Adding to the power of right-wing evangelical media outlets like CBN and AFR, larger right-wing platforms like Fox News sometimes help amplify these groups to an even wider audience: Staver has even appeared on Fox News at Night with Shannon Bream and on right-wing host Todd Starnes’ show on Fox’s video streaming platform Fox Nation.
The expansive right-wing evangelical media ecosystem -- which includes a wide variety of platforms including video, TV, websites, and radio -- is a key tool for extreme anti-LGBTQ groups like Liberty Counsel to disseminate messaging and misinformation. The symbiotic relationship between these groups and this ecosystem allows them to reach a broad audience and spread misinformation about topics such as conversion therapy with little accountability and with unchecked rhetoric.
Liberty Counsel is engaged in several court cases against conversion therapy protections
Liberty Counsel regularly lobbies against and pursues legal challenges to policies promoting LGBTQ equality, including protections for LGBTQ youth against conversion therapy. It is engaged in at least three active court cases in Florida and Maryland against local and statewide policies.
Currently, 18 states, Puerto Rico, and Washington, D.C., have laws banning conversion therapy for minors, and many localities across the country have similar protections. As these policies have made their way through state and local decision-making bodies, Liberty Counsel has submitted testimony or sent letters urging lawmakers to oppose such legislation in places such as Massachusetts, New Jersey, Washington, D.C., and California.
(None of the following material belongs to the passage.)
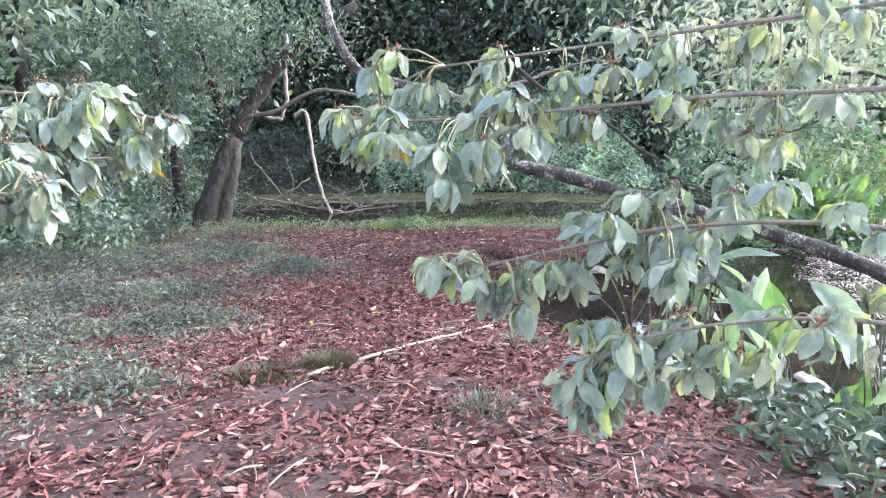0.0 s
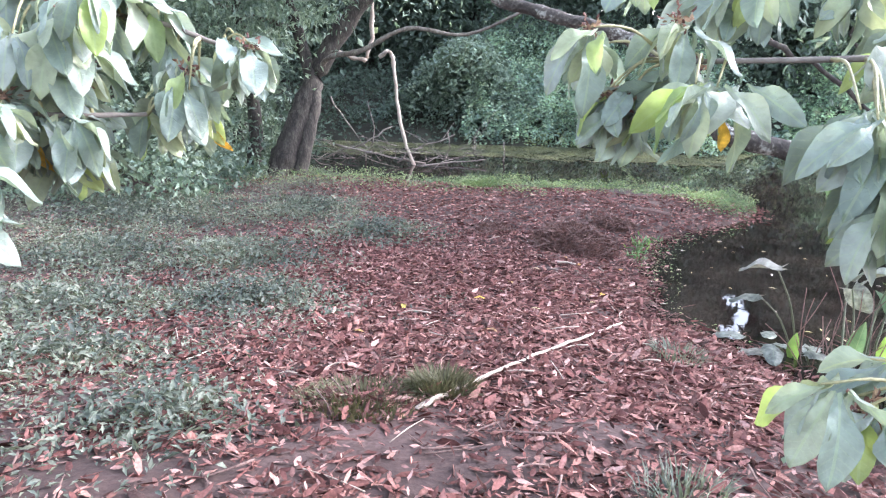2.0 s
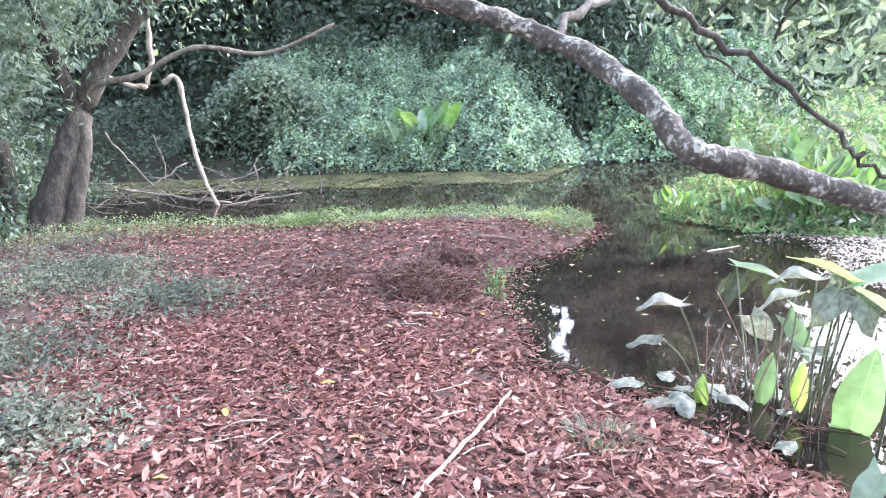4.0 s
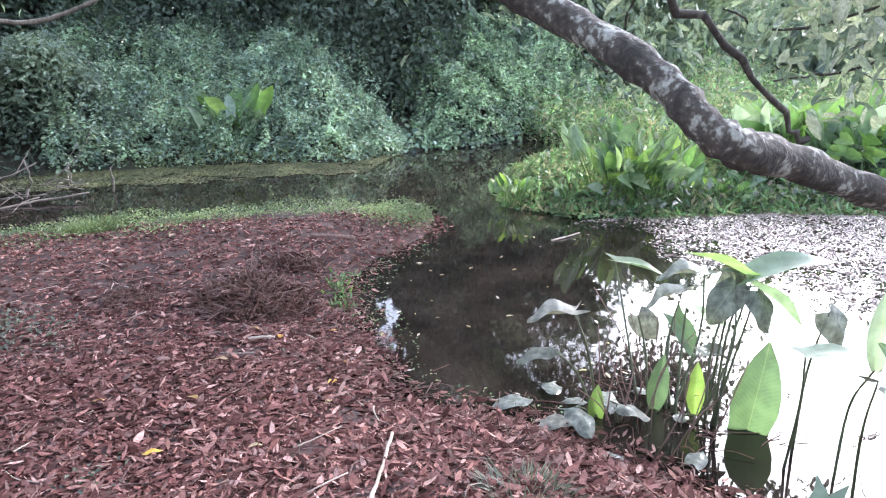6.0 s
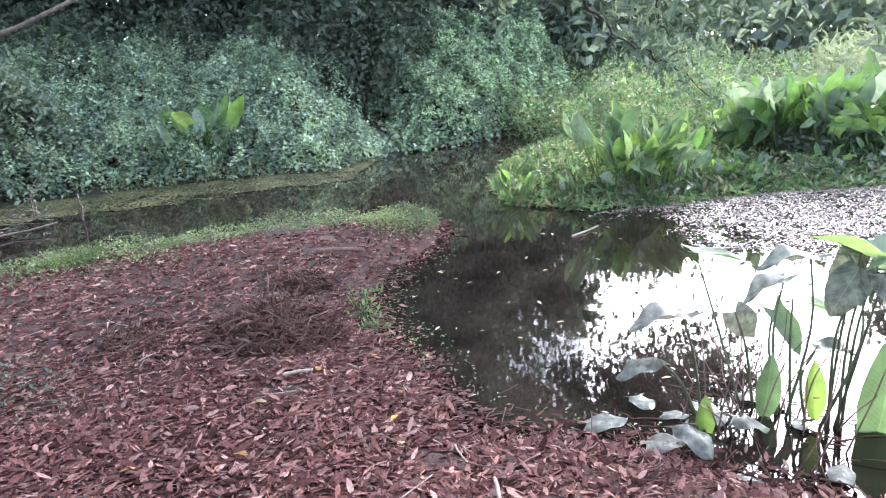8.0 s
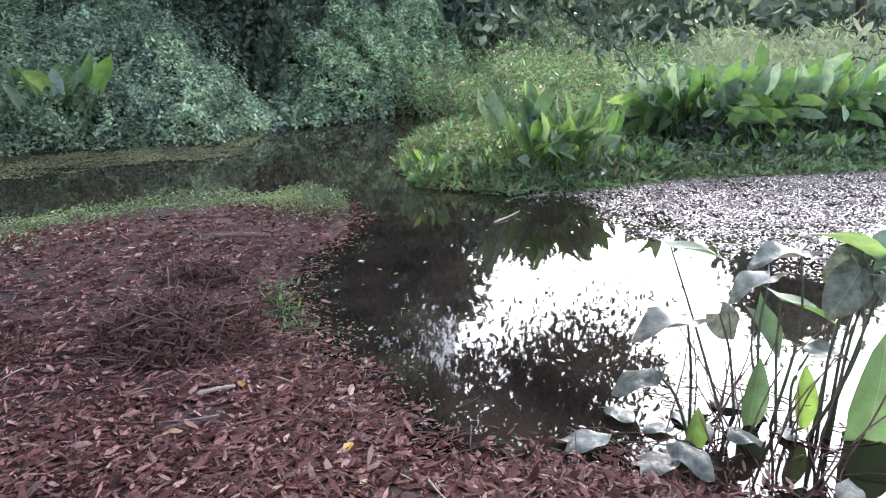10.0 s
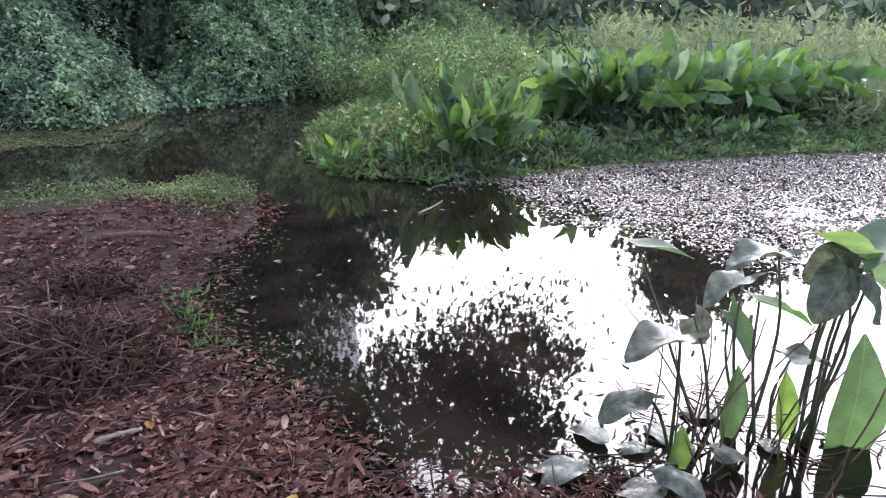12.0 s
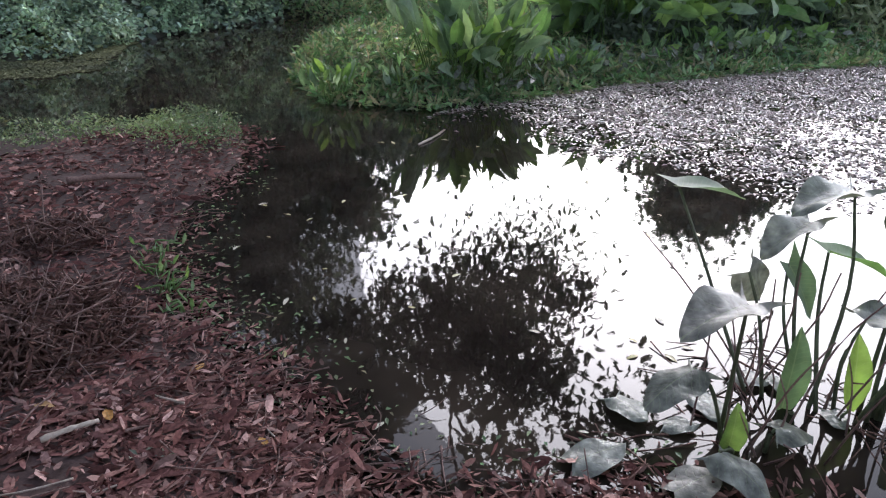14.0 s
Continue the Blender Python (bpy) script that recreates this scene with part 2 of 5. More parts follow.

In the last three months, the U.S. Supreme Court declined to hear two of Liberty Counsel’s challenges seeking to overturn conversion therapy protections in New Jersey and California; Liberty Counsel has said it plans to refile the cases in lower courts. The anti-LGBTQ group has also aid it intends to get one of its three other lawsuits in Florida and Maryland to the Supreme Court.
Liberty Counsel filed its case in Maryland on behalf of Christopher Doyle, a prominent conversion therapy proponent who identifies as “ex-gay” and who runs multiple pro-conversion therapy organizations. The group also filed two lawsuits against local ordinances in Florida: one against the City of Tampa and the other against the City of Boca Raton and Palm Beach County. Doyle and two of Liberty Counsel's clients in Florida, Julie Hamilton and David Pickup, have previously appeared on local news outlets, where they spread misinformation about conversion therapy.
Clarification (8/29/19): This article originally stated Gannam's title as “vice president of legal affairs” at Liberty Counsel. Though that is how he was introduced by CBN, his correct title is “assistant vice president of legal affairs.” The piece has been updated to reflect this.